• **Task description**
Reproduce every line of the listing as written, apart from the pictures.

** begin **

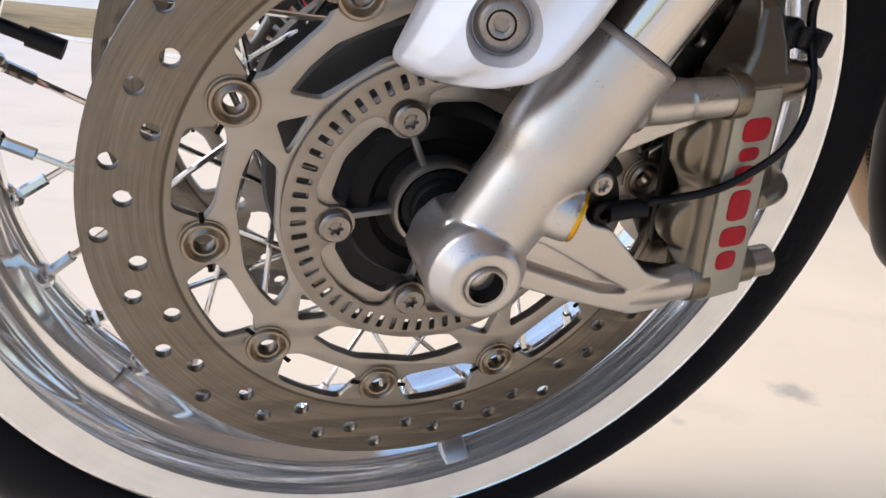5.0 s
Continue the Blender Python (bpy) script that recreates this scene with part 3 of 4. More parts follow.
def build_fork():
    bm = bmesh.new()
    along = frame_of(FOOT, FORK)
    lathe(bm, [(0, 0.030), (0.0204, 0.030), (0.0208, 0.0440), (0.0214, 0.0490), (0.0228, 0.0540), (0.0237, 0.0590), (0.0240, 0.066), (0.0240, 0.080), (0.0240, 0.1085), (0.0234, 0.1102), (0.018, 0.1102), (0.018, 0.09), (0, 0.09)], along, 64)
    lathe(bm, [(0, -0.016), (0.014, -0.014), (0.0195, -0.006), (0.0205, 0.010), (0.0210, 0.050), (0, 0.052)], along, 64)
    # axle boss: a wide drum with a dished end
    lathe(bm, [(0, 0.020), (0.0220, 0.020), (0.0228, 0.050), (0.0222, 0.0552), (0.0168, 0.0635), (0.0152, 0.0648), (0.0098, 0.0648), (0.0092, 0.0640), (0.0092, 0.031), (0, 0.031)], TO_EYE, 64)
    lathe(bm, [(0, 0.012), (0.0150, 0.012), (0.0170, 0.030), (0, 0.030)], TO_EYE, 48)
    # six-sided shoulder behind the boss
    lathe(bm, [(0, 0.022), (0.0240, 0.022), (0.0240, 0.043), (0, 0.043)], TO_EYE @ pose(0, 0, 0, 0, 0, 8), 6)
    # lower arm: a broad plate with a wedge sunk into it
    arm = rounded([(0.008, -0.012), (0.034, -0.0177), (0.0616, -0.0247), (0.100, -0.0320), (0.120, -0.0270), (0.120, -0.0095), (0.100, -0.0075), (0.088, 0.002), (0.070, 0.0165), (0.056, 0.0190), (0.048, 0.036), (0.020, 0.040)], 0.004, 3)
    wedge = rounded([(0.028, 0.008), (0.0375, 0.0065), (0.0955, -0.0190), (0.0760, -0.0185), (0.0340, -0.0070), (0.026, -0.004)], 0.0015, 2)
    add_mesh(bm, plate([arm], -0.0315, 0.0085))
    add_mesh(bm, plate([arm, wedge], -0.0385, 0.0085))
    tube(bm, [Vector((0.096, -0.031, -0.0215)), Vector((0.114, -0.031, -0.0175)), Vector((0.133, -0.031, -0.0135))], [0.0085, 0.0098, 0.0102], 24)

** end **

• **Solution for this problem**
5.0 s
Continue the Blender Python (bpy) script that recreates this scene with part 3 of 4. More parts follow.
def build_fork():
    bm = bmesh.new()
    along = frame_of(FOOT, FORK)
    lathe(bm, [(0, 0.030), (0.0204, 0.030), (0.0208, 0.0440), (0.0214, 0.0490), (0.0228, 0.0540), (0.0237, 0.0590), (0.0240, 0.066), (0.0240, 0.080), (0.0240, 0.1085), (0.0234, 0.1102), (0.018, 0.1102), (0.018, 0.09), (0, 0.09)], along, 64)
    lathe(bm, [(0, -0.016), (0.014, -0.014), (0.0195, -0.006), (0.0205, 0.010), (0.0210, 0.050), (0, 0.052)], along, 64)
    # axle boss: a wide drum with a dished end
    lathe(bm, [(0, 0.020), (0.0220, 0.020), (0.0228, 0.050), (0.0222, 0.0552), (0.0168, 0.0635), (0.0152, 0.0648), (0.0098, 0.0648), (0.0092, 0.0640), (0.0092, 0.031), (0, 0.031)], TO_EYE, 64)
    lathe(bm, [(0, 0.012), (0.0150, 0.012), (0.0170, 0.030), (0, 0.030)], TO_EYE, 48)
    # six-sided shoulder behind the boss
    lathe(bm, [(0, 0.022), (0.0240, 0.022), (0.0240, 0.043), (0, 0.043)], TO_EYE @ pose(0, 0, 0, 0, 0, 8), 6)
    # lower arm: a broad plate with a wedge sunk into it
    arm = rounded([(0.008, -0.012), (0.034, -0.0177), (0.0616, -0.0247), (0.100, -0.0320), (0.120, -0.0270), (0.120, -0.0095), (0.100, -0.0075), (0.088, 0.002), (0.070, 0.0165), (0.056, 0.0190), (0.048, 0.036), (0.020, 0.040)], 0.004, 3)
    wedge = rounded([(0.028, 0.008), (0.0375, 0.0065), (0.0955, -0.0190), (0.0760, -0.0185), (0.0340, -0.0070), (0.026, -0.004)], 0.0015, 2)
    add_mesh(bm, plate([arm], -0.0315, 0.0085))
    add_mesh(bm, plate([arm, wedge], -0.0385, 0.0085))
    tube(bm, [Vector((0.096, -0.031, -0.0215)), Vector((0.114, -0.031, -0.0175)), Vector((0.133, -0.031, -0.0135))], [0.0085, 0.0098, 0.0102], 24)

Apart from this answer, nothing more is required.